### SOURCE DATA
★ ★ ★

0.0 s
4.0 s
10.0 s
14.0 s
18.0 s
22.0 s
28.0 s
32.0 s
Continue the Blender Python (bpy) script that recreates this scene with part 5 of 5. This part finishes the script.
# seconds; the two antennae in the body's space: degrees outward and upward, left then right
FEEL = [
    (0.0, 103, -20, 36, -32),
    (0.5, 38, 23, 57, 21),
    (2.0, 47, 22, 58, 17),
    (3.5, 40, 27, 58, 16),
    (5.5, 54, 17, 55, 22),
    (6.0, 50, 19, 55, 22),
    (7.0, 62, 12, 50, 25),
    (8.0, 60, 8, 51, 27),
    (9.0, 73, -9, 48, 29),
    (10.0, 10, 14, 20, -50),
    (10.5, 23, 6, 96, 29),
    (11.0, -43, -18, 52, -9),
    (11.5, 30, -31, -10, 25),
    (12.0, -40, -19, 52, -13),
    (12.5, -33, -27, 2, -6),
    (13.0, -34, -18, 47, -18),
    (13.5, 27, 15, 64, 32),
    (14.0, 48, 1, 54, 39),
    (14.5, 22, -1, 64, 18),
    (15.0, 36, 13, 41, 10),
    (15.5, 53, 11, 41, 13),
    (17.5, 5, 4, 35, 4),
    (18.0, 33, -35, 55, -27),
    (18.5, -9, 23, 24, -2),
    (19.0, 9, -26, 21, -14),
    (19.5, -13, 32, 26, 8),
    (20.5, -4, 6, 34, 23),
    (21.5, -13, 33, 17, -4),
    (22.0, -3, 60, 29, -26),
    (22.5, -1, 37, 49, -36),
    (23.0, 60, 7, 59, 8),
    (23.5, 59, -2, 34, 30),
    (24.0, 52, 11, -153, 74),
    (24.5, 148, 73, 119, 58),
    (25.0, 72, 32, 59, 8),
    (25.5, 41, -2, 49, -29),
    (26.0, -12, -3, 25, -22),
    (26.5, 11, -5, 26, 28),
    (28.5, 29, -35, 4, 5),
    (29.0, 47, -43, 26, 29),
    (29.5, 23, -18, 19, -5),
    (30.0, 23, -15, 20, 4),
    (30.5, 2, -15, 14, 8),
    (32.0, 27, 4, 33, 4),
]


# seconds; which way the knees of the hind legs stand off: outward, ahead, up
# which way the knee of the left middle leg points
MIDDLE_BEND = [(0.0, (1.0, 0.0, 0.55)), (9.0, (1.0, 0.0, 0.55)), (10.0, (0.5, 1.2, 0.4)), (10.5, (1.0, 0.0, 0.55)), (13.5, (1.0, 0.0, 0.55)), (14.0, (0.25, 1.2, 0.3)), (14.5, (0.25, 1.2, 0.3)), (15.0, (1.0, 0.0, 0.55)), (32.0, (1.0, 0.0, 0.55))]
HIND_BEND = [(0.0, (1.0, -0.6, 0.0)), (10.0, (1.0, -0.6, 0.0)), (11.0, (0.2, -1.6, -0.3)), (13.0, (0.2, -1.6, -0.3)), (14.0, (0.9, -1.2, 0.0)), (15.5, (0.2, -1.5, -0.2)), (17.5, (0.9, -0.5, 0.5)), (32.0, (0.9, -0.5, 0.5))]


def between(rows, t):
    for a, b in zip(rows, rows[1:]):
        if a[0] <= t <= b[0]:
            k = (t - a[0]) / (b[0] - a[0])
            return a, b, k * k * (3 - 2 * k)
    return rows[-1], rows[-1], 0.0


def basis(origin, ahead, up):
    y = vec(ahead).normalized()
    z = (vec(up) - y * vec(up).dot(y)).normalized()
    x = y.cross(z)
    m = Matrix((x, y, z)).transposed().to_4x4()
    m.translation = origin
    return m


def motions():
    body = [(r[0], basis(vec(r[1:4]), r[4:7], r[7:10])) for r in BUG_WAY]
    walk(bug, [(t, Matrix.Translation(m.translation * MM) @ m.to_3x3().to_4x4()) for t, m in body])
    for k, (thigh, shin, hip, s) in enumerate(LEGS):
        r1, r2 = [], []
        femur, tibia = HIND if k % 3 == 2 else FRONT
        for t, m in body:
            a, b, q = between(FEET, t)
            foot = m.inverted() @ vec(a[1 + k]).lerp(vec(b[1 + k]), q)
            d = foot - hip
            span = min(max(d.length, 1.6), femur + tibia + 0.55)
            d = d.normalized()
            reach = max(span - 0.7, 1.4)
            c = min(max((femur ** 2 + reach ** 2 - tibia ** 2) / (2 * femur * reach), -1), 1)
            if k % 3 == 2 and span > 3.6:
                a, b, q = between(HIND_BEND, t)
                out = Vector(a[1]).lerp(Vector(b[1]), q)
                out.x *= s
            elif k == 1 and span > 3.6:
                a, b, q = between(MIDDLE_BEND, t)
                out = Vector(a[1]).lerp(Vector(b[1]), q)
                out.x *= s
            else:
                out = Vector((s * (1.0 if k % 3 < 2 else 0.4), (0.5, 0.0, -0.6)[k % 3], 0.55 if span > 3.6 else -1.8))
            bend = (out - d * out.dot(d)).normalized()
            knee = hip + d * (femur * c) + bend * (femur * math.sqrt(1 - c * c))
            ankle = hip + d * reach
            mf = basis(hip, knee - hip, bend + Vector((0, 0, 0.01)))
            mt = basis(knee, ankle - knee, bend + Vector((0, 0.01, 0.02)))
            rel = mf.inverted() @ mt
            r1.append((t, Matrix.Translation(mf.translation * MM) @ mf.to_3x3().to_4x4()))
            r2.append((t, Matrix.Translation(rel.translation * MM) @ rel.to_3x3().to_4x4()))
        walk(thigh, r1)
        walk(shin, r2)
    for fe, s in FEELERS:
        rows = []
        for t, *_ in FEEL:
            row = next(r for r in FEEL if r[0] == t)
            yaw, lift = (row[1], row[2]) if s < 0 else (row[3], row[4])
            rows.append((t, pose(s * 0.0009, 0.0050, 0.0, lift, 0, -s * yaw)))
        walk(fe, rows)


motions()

★ ★ ★

Hand back the material above in full, exactly as written.

### IN RESPONSE
0.0 s
4.0 s
10.0 s
14.0 s
18.0 s
22.0 s
28.0 s
32.0 s
Continue the Blender Python (bpy) script that recreates this scene with part 5 of 5. This part finishes the script.
# seconds; the two antennae in the body's space: degrees outward and upward, left then right
FEEL = [
    (0.0, 103, -20, 36, -32),
    (0.5, 38, 23, 57, 21),
    (2.0, 47, 22, 58, 17),
    (3.5, 40, 27, 58, 16),
    (5.5, 54, 17, 55, 22),
    (6.0, 50, 19, 55, 22),
    (7.0, 62, 12, 50, 25),
    (8.0, 60, 8, 51, 27),
    (9.0, 73, -9, 48, 29),
    (10.0, 10, 14, 20, -50),
    (10.5, 23, 6, 96, 29),
    (11.0, -43, -18, 52, -9),
    (11.5, 30, -31, -10, 25),
    (12.0, -40, -19, 52, -13),
    (12.5, -33, -27, 2, -6),
    (13.0, -34, -18, 47, -18),
    (13.5, 27, 15, 64, 32),
    (14.0, 48, 1, 54, 39),
    (14.5, 22, -1, 64, 18),
    (15.0, 36, 13, 41, 10),
    (15.5, 53, 11, 41, 13),
    (17.5, 5, 4, 35, 4),
    (18.0, 33, -35, 55, -27),
    (18.5, -9, 23, 24, -2),
    (19.0, 9, -26, 21, -14),
    (19.5, -13, 32, 26, 8),
    (20.5, -4, 6, 34, 23),
    (21.5, -13, 33, 17, -4),
    (22.0, -3, 60, 29, -26),
    (22.5, -1, 37, 49, -36),
    (23.0, 60, 7, 59, 8),
    (23.5, 59, -2, 34, 30),
    (24.0, 52, 11, -153, 74),
    (24.5, 148, 73, 119, 58),
    (25.0, 72, 32, 59, 8),
    (25.5, 41, -2, 49, -29),
    (26.0, -12, -3, 25, -22),
    (26.5, 11, -5, 26, 28),
    (28.5, 29, -35, 4, 5),
    (29.0, 47, -43, 26, 29),
    (29.5, 23, -18, 19, -5),
    (30.0, 23, -15, 20, 4),
    (30.5, 2, -15, 14, 8),
    (32.0, 27, 4, 33, 4),
]


# seconds; which way the knees of the hind legs stand off: outward, ahead, up
# which way the knee of the left middle leg points
MIDDLE_BEND = [(0.0, (1.0, 0.0, 0.55)), (9.0, (1.0, 0.0, 0.55)), (10.0, (0.5, 1.2, 0.4)), (10.5, (1.0, 0.0, 0.55)), (13.5, (1.0, 0.0, 0.55)), (14.0, (0.25, 1.2, 0.3)), (14.5, (0.25, 1.2, 0.3)), (15.0, (1.0, 0.0, 0.55)), (32.0, (1.0, 0.0, 0.55))]
HIND_BEND = [(0.0, (1.0, -0.6, 0.0)), (10.0, (1.0, -0.6, 0.0)), (11.0, (0.2, -1.6, -0.3)), (13.0, (0.2, -1.6, -0.3)), (14.0, (0.9, -1.2, 0.0)), (15.5, (0.2, -1.5, -0.2)), (17.5, (0.9, -0.5, 0.5)), (32.0, (0.9, -0.5, 0.5))]


def between(rows, t):
    for a, b in zip(rows, rows[1:]):
        if a[0] <= t <= b[0]:
            k = (t - a[0]) / (b[0] - a[0])
            return a, b, k * k * (3 - 2 * k)
    return rows[-1], rows[-1], 0.0


def basis(origin, ahead, up):
    y = vec(ahead).normalized()
    z = (vec(up) - y * vec(up).dot(y)).normalized()
    x = y.cross(z)
    m = Matrix((x, y, z)).transposed().to_4x4()
    m.translation = origin
    return m


def motions():
    body = [(r[0], basis(vec(r[1:4]), r[4:7], r[7:10])) for r in BUG_WAY]
    walk(bug, [(t, Matrix.Translation(m.translation * MM) @ m.to_3x3().to_4x4()) for t, m in body])
    for k, (thigh, shin, hip, s) in enumerate(LEGS):
        r1, r2 = [], []
        femur, tibia = HIND if k % 3 == 2 else FRONT
        for t, m in body:
            a, b, q = between(FEET, t)
            foot = m.inverted() @ vec(a[1 + k]).lerp(vec(b[1 + k]), q)
            d = foot - hip
            span = min(max(d.length, 1.6), femur + tibia + 0.55)
            d = d.normalized()
            reach = max(span - 0.7, 1.4)
            c = min(max((femur ** 2 + reach ** 2 - tibia ** 2) / (2 * femur * reach), -1), 1)
            if k % 3 == 2 and span > 3.6:
                a, b, q = between(HIND_BEND, t)
                out = Vector(a[1]).lerp(Vector(b[1]), q)
                out.x *= s
            elif k == 1 and span > 3.6:
                a, b, q = between(MIDDLE_BEND, t)
                out = Vector(a[1]).lerp(Vector(b[1]), q)
                out.x *= s
            else:
                out = Vector((s * (1.0 if k % 3 < 2 else 0.4), (0.5, 0.0, -0.6)[k % 3], 0.55 if span > 3.6 else -1.8))
            bend = (out - d * out.dot(d)).normalized()
            knee = hip + d * (femur * c) + bend * (femur * math.sqrt(1 - c * c))
            ankle = hip + d * reach
            mf = basis(hip, knee - hip, bend + Vector((0, 0, 0.01)))
            mt = basis(knee, ankle - knee, bend + Vector((0, 0.01, 0.02)))
            rel = mf.inverted() @ mt
            r1.append((t, Matrix.Translation(mf.translation * MM) @ mf.to_3x3().to_4x4()))
            r2.append((t, Matrix.Translation(rel.translation * MM) @ rel.to_3x3().to_4x4()))
        walk(thigh, r1)
        walk(shin, r2)
    for fe, s in FEELERS:
        rows = []
        for t, *_ in FEEL:
            row = next(r for r in FEEL if r[0] == t)
            yaw, lift = (row[1], row[2]) if s < 0 else (row[3], row[4])
            rows.append((t, pose(s * 0.0009, 0.0050, 0.0, lift, 0, -s * yaw)))
        walk(fe, rows)


motions()